Koen Dejonckheere (GIMV): “We vreesden voor een double dip. Uit de signalen die we nu krijgen, blijkt echter dat de orders blijven doorgaan. Als die trend doorzet, moeten we overschakelen op een offensieve strategie, zowel in de ondernemingen als in het beleid. De voorbije twee jaar hebben we veel meegemaakt en defensief gehandeld, maar nu moeten we echt niet meer wachten, moeten er nieuwe accenten worden gelegd.”
Luc Bertrand (AVH): “Ik geloof dat de economie het over het algemeen beter doet dan men denkt. Er zijn wel grote verschillen. En in België hebben we toch een aantal zaken op orde te zetten. Ik ben globaal positief, maar over België maak ik me, onder meer door het mismanagement, zeer grote zorgen.”
Clair Ysebaert (PMV): “Ik durf het woord mismanagement niet te gebruiken, maar er is wel een gebrek aan langetermijnvisie en het geloof in eigen kunnen om initiatieven tot volle ontplooiing te laten komen.”

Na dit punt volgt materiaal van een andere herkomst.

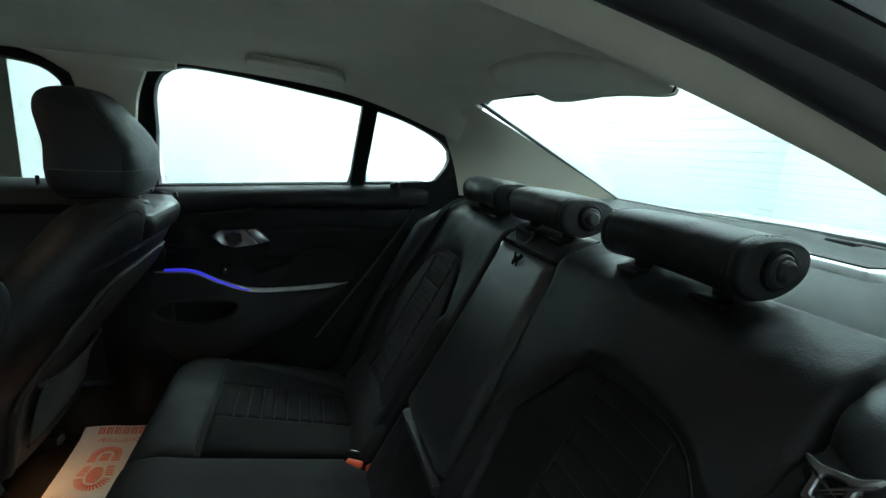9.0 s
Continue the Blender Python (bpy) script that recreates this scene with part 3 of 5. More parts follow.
# raised panel of the lining before the rear window, with a lip over the glass
rp = thing("roof_panel", (0.012, 0.05, 1.26), "raised cloth panel of the headliner before the rear window", "headliner panel")
bm = bmesh.new()
rows = []
for i in range(41):
    s = lerp(-1, 1, i / 40)
    x = 0.012 + 0.198 * s
    y0, y1 = 0.158 - 0.075 * s ** 4, -0.050 + 0.022 * s ** 6
    end = 1.243 + 0.01 * s * s
    row = []
    for k in range(25):
        f = k / 24
        y = lerp(y0, y1, f)
        level = lerp(roof_z(x, y0), end + 0.006, f ** 0.9)
        edge = min(1.0, min(f, 0.5) * 14) * min(1.0, (1 - abs(s)) * 16)
        row.append((x, y, min(level, roof_z(x, y)) - 0.0065 * math.sin(math.pi / 2 * edge) + 0.001))
    rows.append(row)
solid(bm, rows, [[(p[0], p[1], p[2] + 0.035) for p in r] for r in rows])
part("panel", bm, ROOFCLOTH, rp)
foot = [Vector(r[-1]) for r in rows]
# dark tube drawn for the shade in the gap above the lip
part("edge", tube(bmesh.new(), [p + Vector((0, -0.003, 0.004)) for p in foot], 0.0030, 8), SHELFCLOTH, rp, "dark strip for the shade in the edge gap")
part("lip", tube(bmesh.new(), [p + Vector((0, -0.008, 0.0)) for p in foot], 0.0030, 8, flat=0.7), TRIM, rp, "pale lip over the glass")


def ribbon(a, b, n, bulge, mat, name, label, category, thick=0.02, m=8):
    la, lb = smooth_line(a, n), smooth_line(b, n)
    rows = []
    for p, q in zip(la, lb):
        rows.append([p.lerp(q, k / m) + Vector(bulge) * math.sin(math.pi * k / m) for k in range(m + 1)])
    b2 = bmesh.new()
    d = Vector(bulge).normalized() * -thick if Vector(bulge).length else Vector((0, 0, thick))
    solid(b2, rows, [[p + d for p in r] for r in rows])
    return tagged(finish(name, b2, mat), label, category, "", "structure")


# far rear pillar, its mate on the near side, and the far middle pillar
ribbon([(0.60, 0.19, 1.262), (0.612, 0.16, 1.235), (0.645, 0.085, 1.17), (0.672, 0.045, 1.10), (0.69, 0.02, 1.04), (0.70, 0.0, 0.97)], [(0.466, 0.085, 1.268), (0.480, 0.050, 1.248), (0.505, -0.10, 1.184), (0.541, -0.28, 1.106), (0.573, -0.455, 1.029), (0.590, -0.545, 0.985)], 24, (-0.022, 0.012, 0.004), TRIM, "trim_rear_pillar", "beige moulded rear pillar trim", "pillar trim")
ribbon([(-0.654, 0.50, 1.188), (-0.654, 0.409, 1.171), (-0.654, 0.278, 1.136), (-0.654, 0.201, 1.111), (-0.668, 0.05, 1.05), (-0.70, -0.04, 0.96)], [(-0.600, 0.49, 1.198), (-0.598, 0.447, 1.187), (-0.60, 0.332, 1.160), (-0.600, 0.174, 1.114), (-0.60, 0.05, 1.065), (-0.62, -0.10, 0.98)], 24, (0.004, 0.004, -0.006), TRIM, "trim_near_pillar", "beige moulded pillar trim beside the open doorway", "pillar trim")
ribbon([(-0.598, 0.447, 1.189), (-0.598, 0.332, 1.163), (-0.598, 0.174, 1.117), (-0.60, 0.05, 1.068), (-0.62, -0.10, 0.985)], [(-0.47, 0.05, 1.245), (-0.49, -0.05, 1.195), (-0.52, -0.25, 1.11), (-0.55, -0.42, 1.03), (-0.57, -0.52, 0.98)], 24, (0.010, 0.010, 0.004), TRIM, "trim_near_pillar_inner", "beige inner face of the rear pillar trim", "pillar trim")
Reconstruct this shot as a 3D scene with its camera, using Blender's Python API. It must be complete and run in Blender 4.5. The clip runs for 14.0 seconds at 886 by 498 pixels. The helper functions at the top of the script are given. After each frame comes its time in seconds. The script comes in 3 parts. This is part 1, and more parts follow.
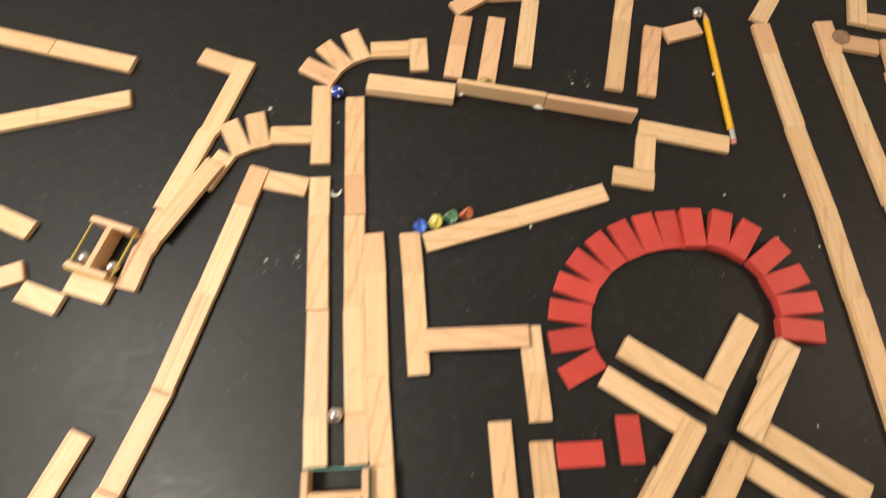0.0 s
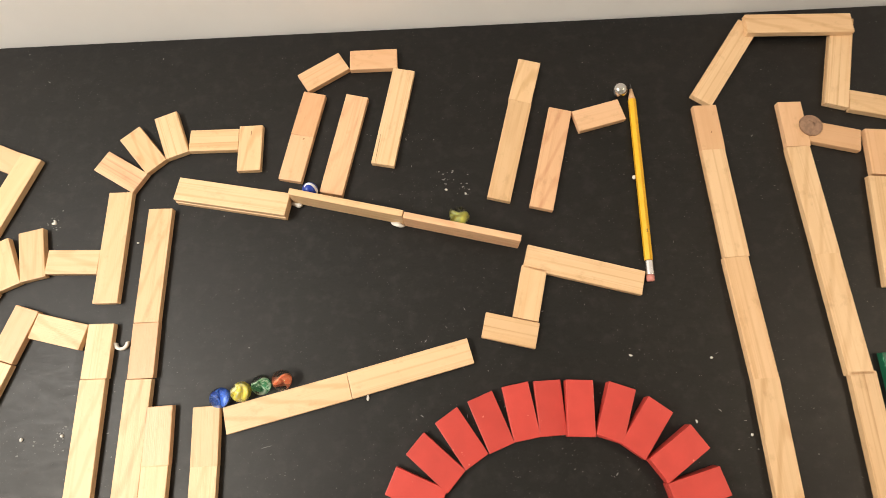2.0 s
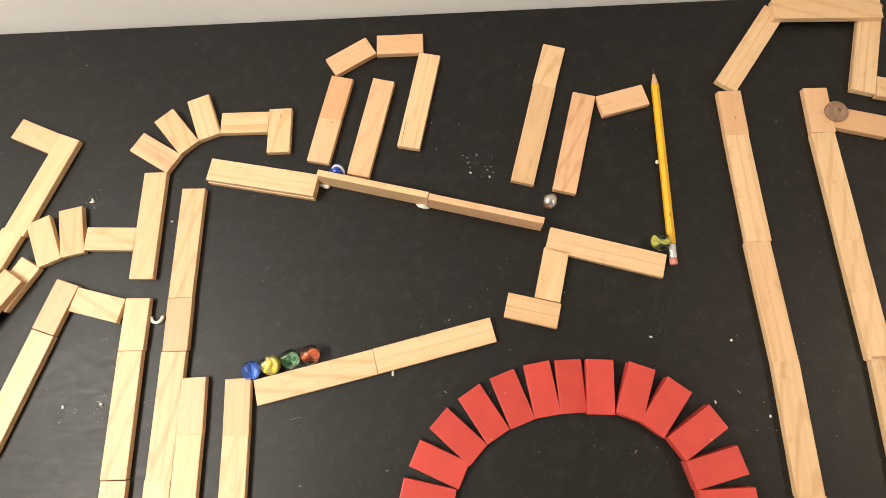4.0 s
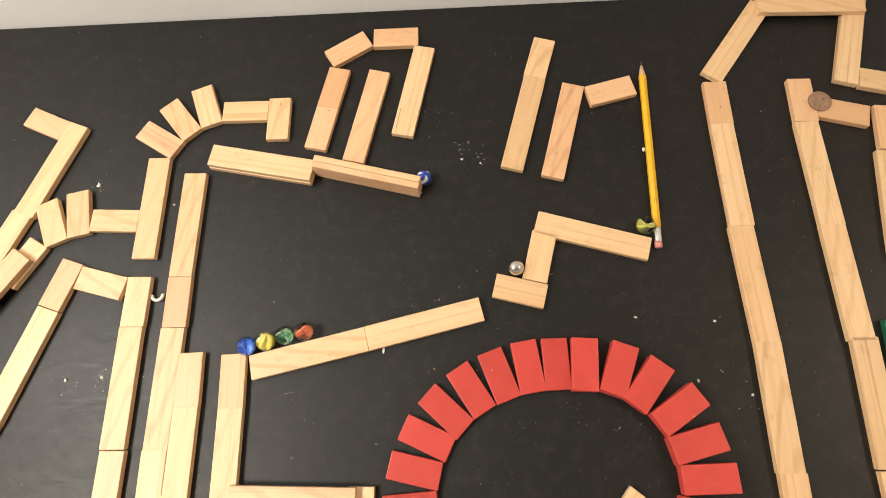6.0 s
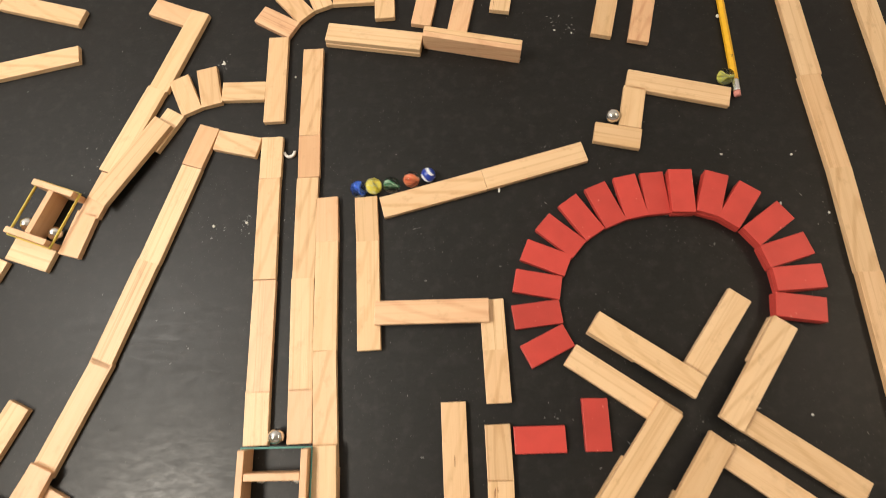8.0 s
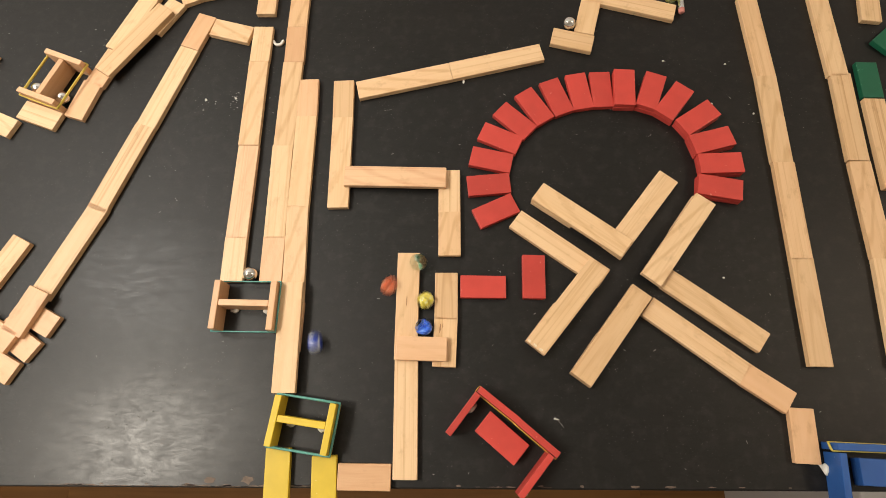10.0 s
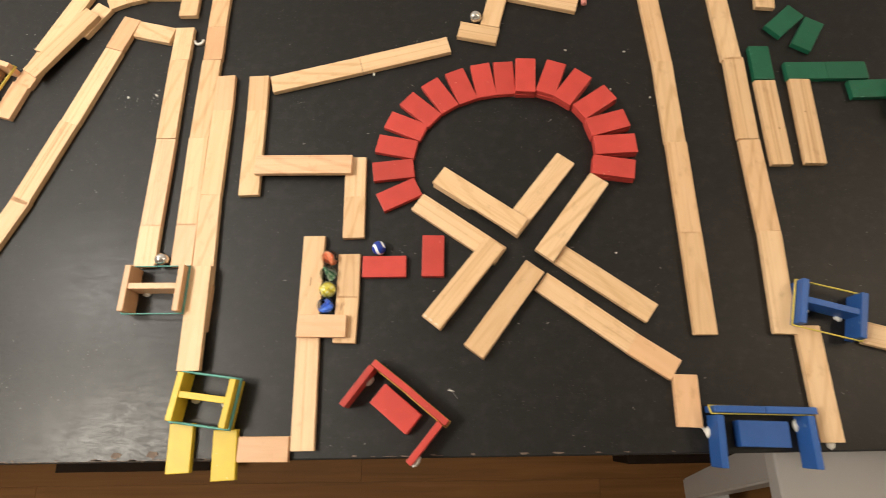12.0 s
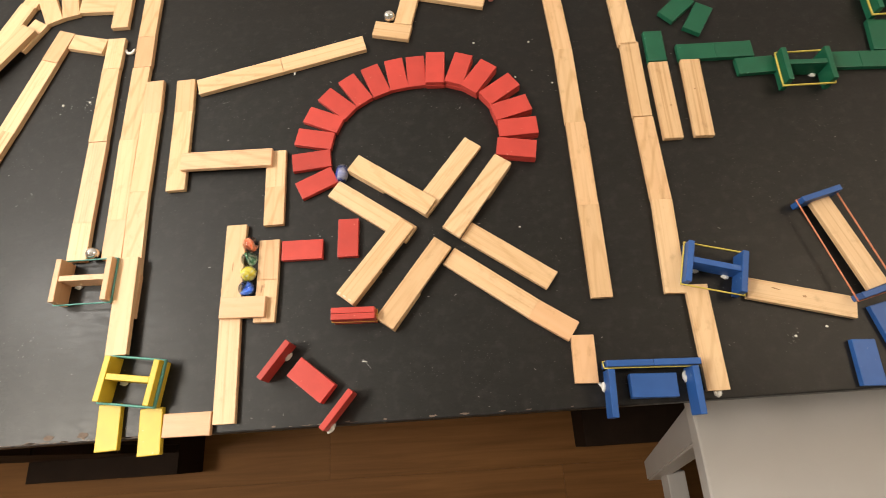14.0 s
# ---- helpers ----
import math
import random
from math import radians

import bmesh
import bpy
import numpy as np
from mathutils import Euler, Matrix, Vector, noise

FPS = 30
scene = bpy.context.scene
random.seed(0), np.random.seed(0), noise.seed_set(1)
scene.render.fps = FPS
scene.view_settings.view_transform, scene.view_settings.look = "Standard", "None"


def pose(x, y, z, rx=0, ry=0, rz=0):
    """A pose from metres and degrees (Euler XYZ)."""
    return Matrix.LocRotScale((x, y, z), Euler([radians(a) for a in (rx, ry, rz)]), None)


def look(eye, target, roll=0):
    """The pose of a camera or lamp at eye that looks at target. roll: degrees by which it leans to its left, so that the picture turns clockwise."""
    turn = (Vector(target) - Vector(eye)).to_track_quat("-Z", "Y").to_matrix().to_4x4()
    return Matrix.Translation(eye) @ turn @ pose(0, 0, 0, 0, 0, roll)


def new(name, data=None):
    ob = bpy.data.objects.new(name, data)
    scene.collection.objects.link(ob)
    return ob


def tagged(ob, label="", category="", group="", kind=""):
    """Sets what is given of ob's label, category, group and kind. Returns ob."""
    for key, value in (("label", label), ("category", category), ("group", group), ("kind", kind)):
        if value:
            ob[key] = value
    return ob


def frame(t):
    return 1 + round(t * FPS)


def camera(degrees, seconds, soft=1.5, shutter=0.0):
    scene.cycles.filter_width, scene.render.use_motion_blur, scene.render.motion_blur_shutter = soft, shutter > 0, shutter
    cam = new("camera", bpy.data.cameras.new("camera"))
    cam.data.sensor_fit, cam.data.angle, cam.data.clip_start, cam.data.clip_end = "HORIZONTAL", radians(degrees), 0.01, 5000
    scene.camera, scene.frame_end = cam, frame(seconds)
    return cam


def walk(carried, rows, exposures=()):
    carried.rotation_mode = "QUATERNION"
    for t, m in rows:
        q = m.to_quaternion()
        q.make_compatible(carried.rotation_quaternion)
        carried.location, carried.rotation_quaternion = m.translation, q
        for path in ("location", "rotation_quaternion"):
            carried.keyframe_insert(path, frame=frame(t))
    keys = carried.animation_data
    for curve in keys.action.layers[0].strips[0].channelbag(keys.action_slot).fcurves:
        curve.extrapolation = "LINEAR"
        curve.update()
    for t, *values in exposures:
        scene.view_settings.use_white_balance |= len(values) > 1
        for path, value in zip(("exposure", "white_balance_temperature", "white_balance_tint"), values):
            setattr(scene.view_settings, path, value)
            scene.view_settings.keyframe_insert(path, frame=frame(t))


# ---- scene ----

Zijn onze beleidsmakers zich nog altijd te weinig bewust van wat het mismanagement teweegbrengt?
Stijn Bijnens (LRM): “Ik ken in Limburg een aantal gevallen waar een loonkostenvergelijking wordt gemaakt tussen ons land en Duitsland. En in die dossiers, die ik persoonlijk ken en geobjectiveerd hebt, is er een loonkostenverschil van 12 procent ten opzichte van Duitsland.”
Koen Dejonckheere (GIMV): “Deze zaken zijn structureel, en we moeten ons daar niet veel illusies over maken. De achterstand in loonkosten die we hebben opgelopen in de industriële productie, kunnen we niet meer zo gemakkelijk inhalen. Toch niet als we blijven borduren op de lijn waarop we bezig zijn, er zijn nieuwe impulsen nodig. Ik zie vandaag geen ondernemers die nadenken over extra capaciteit in deze fase van het herstel. En als ze het al doen, dan niet hier. Gevolg: geen extra toegevoegde waarde of rijkdom voor onze contreien.”
Clair Ysebaert (PMV): “Ik wil wel even wijzen – om het pessimisme een beetje te doorbreken – op een aantal specifieke producten waar wij mee werken. Er is bijvoorbeeld een enorme toename van aanvragen voor de waarborgregeling. Daaruit leid ik af dat ondernemers toch voortdoen, ondanks alle negatieve berichten.”

In jullie jaarverslag weerklinkt unanimiteit: het was een moeilijk werkjaar, meer nood aan vervolginvesteringen, minder kansen op een exit. Waren er ook kansen? Koen Dejonckheere (GIMV): “Als je investeert in een bedrijf haal je de media. Maar dan begint het pas. We hebben allemaal een portfolio van ondernemingen, en we hebben allemaal aandeelhouders en stakeholders. En plots is het dan crisis. Het eerste moment ga je zorgen voor je portfoliobedrijven. Je bent een engagement aangegaan, en dat gaat over duizenden en duizenden mensen, gezinnen. Men vergeet dat graag hé, men kijkt liever naar de marketcap, naar de multiples of wat dan ook. Maar die duizenden mensen zijn onze eerste zorg. In tweede instantie kijk je of die crisis ook kansen biedt. En we hebben inderdaad ook nieuwe dossiers kunnen aanvatten.”
Luc Bertrand (AVH): “Ik deel die analyse. Wij hebben in de groep 16.000 mensen. Ik voel me daar verantwoordelijk voor. Je kunt welomschreven risico’s nemen in een periode waarin je de lange termijn ziet. Maar we hebben meer dan een jaar in de mist moeten rijden, en dan wil je weten wat er een meter verder gebeurt. Dan ga je niet met 100 kilometer per uur de snelweg op.”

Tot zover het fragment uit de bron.